Negli ultimi anni il capitano della squadra dei rossi di Santa Maria Novella è stato Massimiliano Petragallo
di Gaia De Marco e Ambra Chiarelli
Il calcio storico fiorentino si è sviluppato a partire dal XVI secolo, quando era praticato nelle strade dai soldati per allenarsi prima di andare in battaglia. Questa tradizione si è conservata nel tempo fino ad arrivare ai giorni nostri.
Negli ultimi anni il capitano della squadra dei rossi di Santa Maria Novella è stato Massimiliano Petragallo, che ci ha ospitato all’interno della sede.
In questa intervista ci ha raccontato che, fin da piccolo, era innamorato di Firenze e del calcio storico, che era un modo per sentirsi fiorentino al cento per cento. Cosi nel 1995 è diventato un calciante e successivamente il capitano. Dato che questa passione è cresciuta con lui, la sua famiglia non è mai stata contraria, soprattutto dal momento in cui ha conosciuto le persone che girano attorno al calcio storico e ha compreso che è un gioco sano e ricco di valori.
Il calcio storico è un pieno di emozioni, infatti per Massimiliano «l’esordio è stato una delle emozioni più forti, perché da ragazzino sognavo di fare questa cosa e mai mi sarei immaginato di poterci arrivare […] ciò che ricordo di più sono le emozioni che ho provato a mettere quel costume e entrare in quella piazza».
Essendo il capitano, prima della partita, con un discorso, carica e incoraggia i propri compagni, però non sa se verrà realmente capito visto che la tensione è alta.

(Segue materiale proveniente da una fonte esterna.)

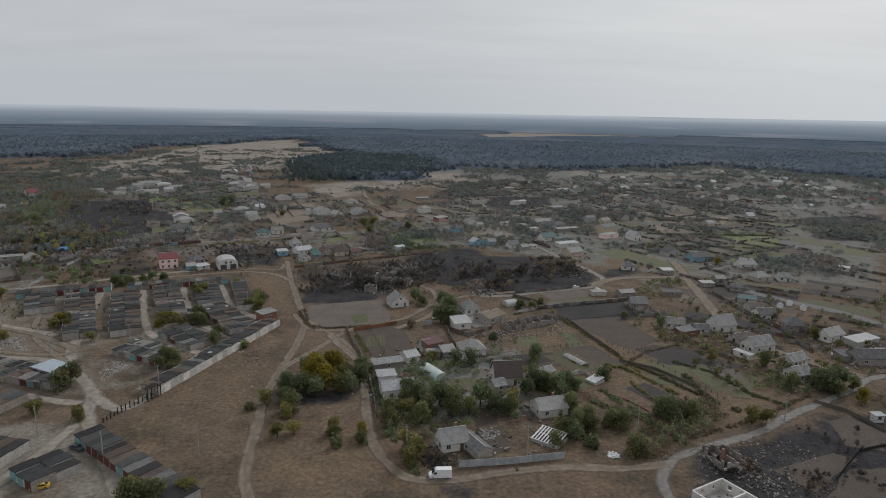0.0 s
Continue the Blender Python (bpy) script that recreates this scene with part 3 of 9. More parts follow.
tree_kind("bushol", 2.6, 2.2, 455, 0.27, M_OLIVE, 0.0, "bush", "yellowing bush in dry grass", flat=0.7)
tree_kind("pine", 13.0, 2.8, 683, 0.42, M_PINE, 0.30, "pine", "tall dark pine at the forest edge", flat=1.3)
TREE_RNG = random.Random(11)


def tree(key, x, y, s=1.0, group="", sz=None):
    variants, name, label = TREES[key]
    tr, cr = TREE_RNG.choice(variants)
    e = empty(name, x, y, TREE_RNG.uniform(0, 360))
    e.scale = (s, s, sz or s * TREE_RNG.uniform(0.88, 1.15))
    tagged(e, label, name, group)
    put_mesh("trunk", tr, e)
    put_mesh("crown", cr, e)
    return e


def inside(px, py, poly):
    """Which of the points lie in the polygon, and their distance from its border."""
    res = np.zeros(px.shape, bool)
    dist = np.full(px.shape, 1e9)
    n = len(poly)
    for i in range(n):
        (x0, y0), (x1, y1) = poly[i], poly[(i + 1) % n]
        c = ((y0 > py) != (y1 > py)) & (px < (x1 - x0) * (py - y0) / ((y1 - y0) or 1e-9) + x0)
        res ^= c
        dx, dy = x1 - x0, y1 - y0
        t = np.clip(((px - x0) * dx + (py - y0) * dy) / (dx * dx + dy * dy + 1e-9), 0, 1)
        dist = np.minimum(dist, np.hypot(px - x0 - t * dx, py - y0 - t * dy))
    return res, dist


def scatter(poly, count, seed, gap=0.0):
    """Seeded points spread over a polygon, no two nearer than gap."""
    rng = np.random.default_rng(seed)
    xs, ys = [p[0] for p in poly], [p[1] for p in poly]
    out = []
    for _ in range(60):
        px, py = rng.uniform(min(xs), max(xs), count), rng.uniform(min(ys), max(ys), count)
        ok, _d = inside(px, py, poly)
        for a, b in zip(px[ok], py[ok]):
            if gap and any((a - c) ** 2 + (b - d) ** 2 < gap * gap for c, d in out):
                continue
            out.append((float(a), float(b)))
            if len(out) >= count:
                return out
    return out


def thicket(poly, kinds, count, seed, s0=0.6, s1=1.2, group="", gap=0.0):
    rng = random.Random(seed)
    for a, b in scatter(poly, count, seed, gap):
        tree(rng.choice(kinds), a, b, rng.uniform(s0, s1), group)


# ---- other things ----
def utility_pole(x, y, h=9.0, rot=0.0, stay=False, label="grey concrete utility pole with a crossarm"):
    e = tagged(empty("utility_pole", x, y, rot), label, "utility pole", "poles along the lanes")
    vs, fs = [], []
    add_tube(vs, fs, (0, 0, -0.1), (0, 0, h), 0.17, 0.11, 8)
    part("post", vs, fs, M_POLE, e)
    if stay:
        vs, fs = [], []
        add_tube(vs, fs, (2.2, 0, -0.1), (0.05, 0, h - 1.2), 0.14, 0.10, 8)
        part("brace", vs, fs, M_POLE, e)
    vs, fs = [], []
    add_box(vs, fs, -0.9, 0.9, -0.05, 0.05, h - 0.55, h - 0.43)
    arm = part("crossarm", vs, fs, M_WOOD, e)
    for k in (-0.8, 0.0, 0.8):
        vs, fs = [], []
        add_tube(vs, fs, (k, 0, h - 0.43), (k, 0, h - 0.25), 0.05, 0.07, 6)
        part("insulator", vs, fs, M_WHITEPVC, arm)
    return e


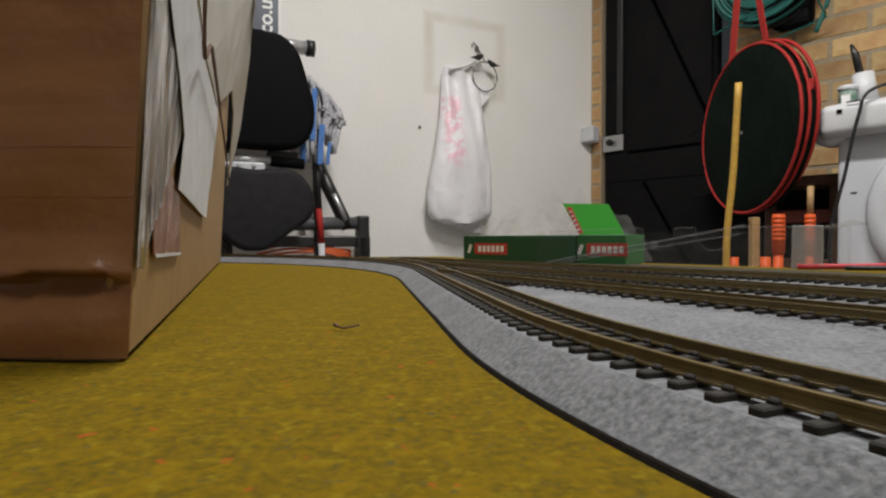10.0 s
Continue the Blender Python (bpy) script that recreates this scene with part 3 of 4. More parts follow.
mop = thing("mop", white_at(-1.328, 0.14, 0.03), "grey and blue string mop leaning upside down on the wall", "mop")
_rng = random.Random(5)
part("mop_handle", rod([(0.005, 0.0, -0.03), (-0.01, 0.02, 1.02)], 0.011, 10), M_darksteel, mop)
for k in range(64):
    a = _rng.uniform(-0.45, 1.25)
    x0 = -0.035 + 0.02 * a
    top = 1.03 - 0.05 * abs(a)
    x1 = x0 + a * 0.075 + _rng.uniform(-0.012, 0.012)
    low = _rng.uniform(0.76, 0.92) if a > 0.3 else _rng.uniform(0.72, 0.84)
    y = _rng.uniform(-0.05, 0.02)
    pts = smooth_line([(x0, y * 0.4, top), (x0 + (x1 - x0) * 0.6, y, top - 0.02), (x1, y, top - 0.09), (x1 - 0.012 * _rng.random(), y, (top + low) / 2 - 0.02), (x1 - 0.02 * a, y, low)], 4)
    part("strand", rod(pts, [0.0060 + 0.0035 * _rng.random() for _ in pts], 6), M_mopgrey, mop, "", True)
for x, w, z0, z1 in ((-0.065, 0.020, 0.72, 0.88), (-0.085, 0.016, 0.73, 0.86), (-0.005, 0.02, 0.72, 0.86), (0.022, 0.013, 0.72, 0.80), (-0.03, 0.018, 0.80, 0.98)):
    part("cloth_strip", prism([(x - w / 2, z0), (x + w / 2, z0 + 0.004), (x + w * 0.6, (z0 + z1) / 2), (x + w / 2 + 0.008, z1), (x - w / 2 + 0.008, z1), (x - w * 0.35, (z0 + z1) / 2)], 0.006, "y", -0.06, 0.002),
         M_mopblue if x != -0.085 else M_mopgrey, mop, "blue cloth strip")
pole = thing("marking_pole", white_at(-1.325, 0.16, 0), "black, red and white painted pole beside the bench", "pole")
part("black_section", rod([(-0.005, 0, 0.60), (-0.012, 0, 0.80)], 0.011, 12), M_darksteel, pole, "", True)
part("red_section", rod([(0.004, 0, 0.478), (-0.005, 0, 0.60)], 0.0115, 12), M_red, pole, "red painted section", True)
part("white_section", rod([(0.024, 0, 0.0), (0.004, 0, 0.478)], 0.0115, 12), M_whiteplastic, pole, "white painted section", True)

# ---- carrier bag on its hook ----
hook = thing("bird_hook", white_at(-0.605, 0.0, 1.30), "black wire wall hook with two small birds", "hook")
part("screw", lathe([(0.004, 0), (0.010, 0.002), (0.011, 0.010), (0.006, 0.014)], 14, m=pose(-0.012, 0, 0.012, 90)), M_silver, hook)
part("hanger", rod(smooth_line([(-0.035, -0.006, 0.015), (-0.028, -0.012, 0.03), (-0.014, -0.025, 0.0), (-0.02, -0.045, -0.05)], 6), 0.0022, 8), M_darksteel, hook)
part("hanger", rod(smooth_line([(-0.010, -0.014, 0.012), (0.004, -0.030, -0.03), (0.012, -0.045, -0.06)], 6), 0.0022, 8), M_darksteel, hook)
part("ring", rod([(0.008 + 0.058 * math.cos(a), -0.045, -0.118 + 0.062 * math.sin(a)) for a in (2 * math.pi * k / 40 for k in range(40))], 0.0022, 8, closed=True), M_darksteel, hook)
for x, z, s in ((-0.022, -0.042, 1), (0.040, -0.062, -1)):
    part("bird", prism([(x - 0.040 * s, z - 0.003), (x - 0.012 * s, z + 0.008), (x + 0.008 * s, z + 0.016), (x + 0.018 * s, z + 0.017), (x + 0.024 * s, z + 0.010), (x + 0.016 * s, z + 0.002), (x + 0.004 * s, z - 0.012), (x - 0.014 * s, z - 0.010)],
                       0.005, "y", -0.050, 0.0015), M_darksteel, hook)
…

Purtroppo esistono tanti pregiudizi sui calcianti poiché molti credono che siano persone violente ma in realtà Massimiliano sostiene che «alla fine sei una persona normale, anzi acquistiamo dei valori che magari in altri sport non ci sono. Per esempio l’appartenenza, il legame che si crea con i compagni, quindi le persone che hai accanto sono i tuoi amici, i tuoi angeli custodi […]. Sì è vero, magari negli anni ci sono stati anche personaggi particolari. Ma dov’è che non ci sono? Ci sono ovunque ma magari qui vengono evidenziati ancora di più>».
Alla domanda se consiglierebbe a un ragazzo di praticare il calcio storico, il capitano ha affermato che il compito dei più anziani è proprio quello di trasmettere sia la passione sia il senso di appartenenza verso il proprio colore e il proprio quartiere ai più giovani.
«I miei compagni sono la mia famiglia» spiega il capitano, mentre spiega che per gli avversari c’è un senso di rispetto che va oltre tutte le rivalità che possono esistere.
Il capitano ha evidenziato che il cambiamento maggiore nel corso degli anni è stato quello dei calcianti, visto che prima erano vecchi bottegai e artigiani, mentre adesso sono principalmente fighter, pugili e rugbisti. Inoltre prima era necessario porre più attenzione in campo mentre ora c’è più rispetto sportivo verso gli avversari. È importante ricordare che i calcianti non vengono retribuiti, ma sono mossi solamente dalla passione e dal valore che danno al proprio quartiere e al proprio colore. Un ultimo dettaglio che ci ha fornito il capitano è riguardo ai simboli (oca, riccio…) che ogni calciante possiede. Questi sono gli stessi per ogni squadra ma con colore diverso; ciò lega ancor di più il calciante alla propria squadra, infatti è comune che il calciante si tatui il proprio simbolo come gesto di appartenenza.
L’articolo è stato realizzato all’interno del laboratorio “Il giornalismo in classe” al Liceo Russell Newton si Scandicci.